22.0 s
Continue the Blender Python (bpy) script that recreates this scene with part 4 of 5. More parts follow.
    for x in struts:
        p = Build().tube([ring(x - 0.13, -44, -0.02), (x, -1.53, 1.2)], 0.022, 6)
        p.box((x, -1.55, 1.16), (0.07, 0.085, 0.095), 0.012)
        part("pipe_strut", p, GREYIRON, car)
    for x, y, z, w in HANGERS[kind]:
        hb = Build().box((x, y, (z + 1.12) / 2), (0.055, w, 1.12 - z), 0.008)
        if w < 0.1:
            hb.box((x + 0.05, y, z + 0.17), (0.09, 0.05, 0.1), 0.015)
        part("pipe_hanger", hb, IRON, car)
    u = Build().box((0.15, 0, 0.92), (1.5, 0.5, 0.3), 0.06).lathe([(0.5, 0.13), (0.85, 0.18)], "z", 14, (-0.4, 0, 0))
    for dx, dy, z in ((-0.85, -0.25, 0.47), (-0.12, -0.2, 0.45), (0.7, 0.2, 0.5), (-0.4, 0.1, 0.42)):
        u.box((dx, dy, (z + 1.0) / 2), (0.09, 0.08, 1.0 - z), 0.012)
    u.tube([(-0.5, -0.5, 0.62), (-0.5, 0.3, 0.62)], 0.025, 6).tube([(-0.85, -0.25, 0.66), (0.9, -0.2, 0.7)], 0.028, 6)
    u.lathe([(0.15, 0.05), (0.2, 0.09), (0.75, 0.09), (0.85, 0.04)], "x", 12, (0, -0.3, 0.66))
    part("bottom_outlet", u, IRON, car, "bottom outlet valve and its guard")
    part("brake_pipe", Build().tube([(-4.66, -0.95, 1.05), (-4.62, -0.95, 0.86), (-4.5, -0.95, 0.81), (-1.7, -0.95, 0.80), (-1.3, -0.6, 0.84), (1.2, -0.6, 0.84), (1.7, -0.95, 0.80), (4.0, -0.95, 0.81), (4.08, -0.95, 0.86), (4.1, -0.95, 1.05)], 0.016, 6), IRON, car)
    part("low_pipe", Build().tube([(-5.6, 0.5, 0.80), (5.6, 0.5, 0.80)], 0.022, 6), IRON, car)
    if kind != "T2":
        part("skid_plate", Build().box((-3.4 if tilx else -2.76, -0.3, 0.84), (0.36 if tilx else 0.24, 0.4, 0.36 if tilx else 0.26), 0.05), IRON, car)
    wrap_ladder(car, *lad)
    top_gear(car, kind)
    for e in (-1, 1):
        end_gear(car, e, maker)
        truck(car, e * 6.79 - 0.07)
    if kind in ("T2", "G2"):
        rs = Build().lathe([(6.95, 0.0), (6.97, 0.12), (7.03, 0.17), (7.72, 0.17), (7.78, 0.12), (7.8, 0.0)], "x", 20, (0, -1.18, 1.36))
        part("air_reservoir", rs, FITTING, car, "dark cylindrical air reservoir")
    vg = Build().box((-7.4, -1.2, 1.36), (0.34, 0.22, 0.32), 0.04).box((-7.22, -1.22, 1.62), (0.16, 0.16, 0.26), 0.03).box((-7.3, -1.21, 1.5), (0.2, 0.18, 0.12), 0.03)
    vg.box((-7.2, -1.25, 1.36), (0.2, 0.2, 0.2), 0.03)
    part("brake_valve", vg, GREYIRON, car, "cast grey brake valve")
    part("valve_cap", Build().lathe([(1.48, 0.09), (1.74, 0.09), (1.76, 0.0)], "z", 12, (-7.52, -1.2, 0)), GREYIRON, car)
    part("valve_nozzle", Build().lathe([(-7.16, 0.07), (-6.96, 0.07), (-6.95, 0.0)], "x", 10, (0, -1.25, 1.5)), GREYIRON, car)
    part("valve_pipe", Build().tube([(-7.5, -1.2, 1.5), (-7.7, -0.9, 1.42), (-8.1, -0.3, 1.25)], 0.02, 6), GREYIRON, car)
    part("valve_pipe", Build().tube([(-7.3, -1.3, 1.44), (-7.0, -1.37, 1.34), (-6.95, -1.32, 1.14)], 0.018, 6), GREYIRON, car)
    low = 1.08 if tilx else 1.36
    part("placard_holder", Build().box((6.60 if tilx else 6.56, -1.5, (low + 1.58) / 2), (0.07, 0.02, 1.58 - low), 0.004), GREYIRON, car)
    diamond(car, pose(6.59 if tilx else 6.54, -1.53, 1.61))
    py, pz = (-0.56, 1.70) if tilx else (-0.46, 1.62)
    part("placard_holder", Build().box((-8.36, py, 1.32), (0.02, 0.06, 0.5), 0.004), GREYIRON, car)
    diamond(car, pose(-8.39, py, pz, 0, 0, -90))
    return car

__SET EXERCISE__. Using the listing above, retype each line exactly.

__EXPECTED ANSWER__.
22.0 s
Continue the Blender Python (bpy) script that recreates this scene with part 4 of 5. More parts follow.
    for x in struts:
        p = Build().tube([ring(x - 0.13, -44, -0.02), (x, -1.53, 1.2)], 0.022, 6)
        p.box((x, -1.55, 1.16), (0.07, 0.085, 0.095), 0.012)
        part("pipe_strut", p, GREYIRON, car)
    for x, y, z, w in HANGERS[kind]:
        hb = Build().box((x, y, (z + 1.12) / 2), (0.055, w, 1.12 - z), 0.008)
        if w < 0.1:
            hb.box((x + 0.05, y, z + 0.17), (0.09, 0.05, 0.1), 0.015)
        part("pipe_hanger", hb, IRON, car)
    u = Build().box((0.15, 0, 0.92), (1.5, 0.5, 0.3), 0.06).lathe([(0.5, 0.13), (0.85, 0.18)], "z", 14, (-0.4, 0, 0))
    for dx, dy, z in ((-0.85, -0.25, 0.47), (-0.12, -0.2, 0.45), (0.7, 0.2, 0.5), (-0.4, 0.1, 0.42)):
        u.box((dx, dy, (z + 1.0) / 2), (0.09, 0.08, 1.0 - z), 0.012)
    u.tube([(-0.5, -0.5, 0.62), (-0.5, 0.3, 0.62)], 0.025, 6).tube([(-0.85, -0.25, 0.66), (0.9, -0.2, 0.7)], 0.028, 6)
    u.lathe([(0.15, 0.05), (0.2, 0.09), (0.75, 0.09), (0.85, 0.04)], "x", 12, (0, -0.3, 0.66))
    part("bottom_outlet", u, IRON, car, "bottom outlet valve and its guard")
    part("brake_pipe", Build().tube([(-4.66, -0.95, 1.05), (-4.62, -0.95, 0.86), (-4.5, -0.95, 0.81), (-1.7, -0.95, 0.80), (-1.3, -0.6, 0.84), (1.2, -0.6, 0.84), (1.7, -0.95, 0.80), (4.0, -0.95, 0.81), (4.08, -0.95, 0.86), (4.1, -0.95, 1.05)], 0.016, 6), IRON, car)
    part("low_pipe", Build().tube([(-5.6, 0.5, 0.80), (5.6, 0.5, 0.80)], 0.022, 6), IRON, car)
    if kind != "T2":
        part("skid_plate", Build().box((-3.4 if tilx else -2.76, -0.3, 0.84), (0.36 if tilx else 0.24, 0.4, 0.36 if tilx else 0.26), 0.05), IRON, car)
    wrap_ladder(car, *lad)
    top_gear(car, kind)
    for e in (-1, 1):
        end_gear(car, e, maker)
        truck(car, e * 6.79 - 0.07)
    if kind in ("T2", "G2"):
        rs = Build().lathe([(6.95, 0.0), (6.97, 0.12), (7.03, 0.17), (7.72, 0.17), (7.78, 0.12), (7.8, 0.0)], "x", 20, (0, -1.18, 1.36))
        part("air_reservoir", rs, FITTING, car, "dark cylindrical air reservoir")
    vg = Build().box((-7.4, -1.2, 1.36), (0.34, 0.22, 0.32), 0.04).box((-7.22, -1.22, 1.62), (0.16, 0.16, 0.26), 0.03).box((-7.3, -1.21, 1.5), (0.2, 0.18, 0.12), 0.03)
    vg.box((-7.2, -1.25, 1.36), (0.2, 0.2, 0.2), 0.03)
    part("brake_valve", vg, GREYIRON, car, "cast grey brake valve")
    part("valve_cap", Build().lathe([(1.48, 0.09), (1.74, 0.09), (1.76, 0.0)], "z", 12, (-7.52, -1.2, 0)), GREYIRON, car)
    part("valve_nozzle", Build().lathe([(-7.16, 0.07), (-6.96, 0.07), (-6.95, 0.0)], "x", 10, (0, -1.25, 1.5)), GREYIRON, car)
    part("valve_pipe", Build().tube([(-7.5, -1.2, 1.5), (-7.7, -0.9, 1.42), (-8.1, -0.3, 1.25)], 0.02, 6), GREYIRON, car)
    part("valve_pipe", Build().tube([(-7.3, -1.3, 1.44), (-7.0, -1.37, 1.34), (-6.95, -1.32, 1.14)], 0.018, 6), GREYIRON, car)
    low = 1.08 if tilx else 1.36
    part("placard_holder", Build().box((6.60 if tilx else 6.56, -1.5, (low + 1.58) / 2), (0.07, 0.02, 1.58 - low), 0.004), GREYIRON, car)
    diamond(car, pose(6.59 if tilx else 6.54, -1.53, 1.61))
    py, pz = (-0.56, 1.70) if tilx else (-0.46, 1.62)
    part("placard_holder", Build().box((-8.36, py, 1.32), (0.02, 0.06, 0.5), 0.004), GREYIRON, car)
    diamond(car, pose(-8.39, py, pz, 0, 0, -90))
    return car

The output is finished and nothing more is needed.